Jiaohe Ancient City (交河故城)

Jiaohe Ancient City (Uyghur: Yarkhoto) is a UNESCO World Heritage Site (2014) and the world’s largest, oldest, and best-preserved earthen-architecture city ruin. It sits 10 km west of Turpan, Xinjiang, on a 30m-high willow-leaf plateau surrounded by two rivers—hence the name “Jiaohe” (meeting of rivers).

Basic Facts

Area: ~470,000 ㎡; surviving ruins: 360,000 ㎡.

Size: 1,650m long (N-S), 300m wide (max).

Layout: 3 zones—southern residential, central government, northern religious (temples/stupas).

Unique feature: Built by carving into native earth (“cut-earth” method), no bricks or stones.

History

2nd century BC: Founded as capital of the Jushi (Cheshi) Kingdom.
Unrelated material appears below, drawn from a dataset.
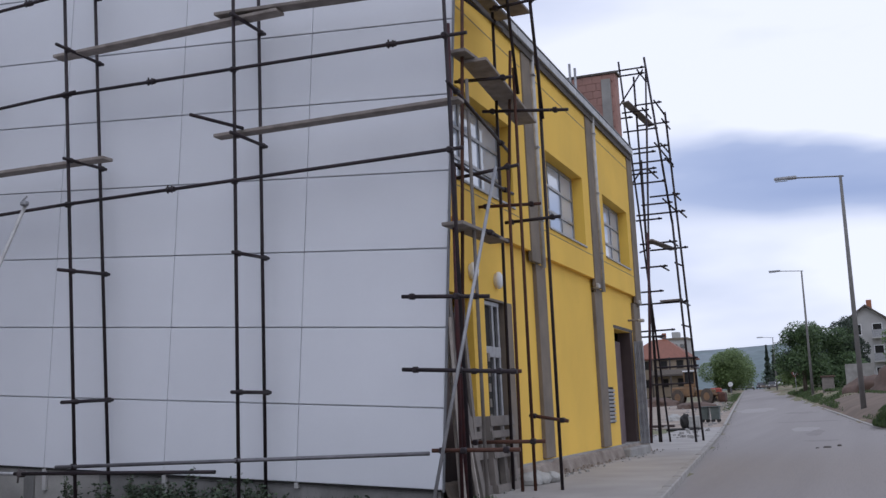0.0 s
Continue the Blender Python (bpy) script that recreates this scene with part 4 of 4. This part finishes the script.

640 AD: Tang Dynasty’s Anxi Protectorate (seat of Western Regions governance).

14th century: Destroyed by wars; abandoned as water sources shifted.

1961: National Key Cultural Relic Protection Unit.

Highlights

Natural defense: 30m vertical cliffs replaced walls—impenetrable for centuries.

Central Avenue: 300m-long main street dividing the city.

Northern Stupa Area: 101 stupas (1 central + 100 small ones).

Tang-era relics: Official offices, underground granaries, and Buddhist cave temples.

Visiting Tips

Hours: 09:00–19:30 (summer); 10:00–18:00 (winter).

Admission: ~¥70 (2026).

Best time: May–October (cooler, less wind).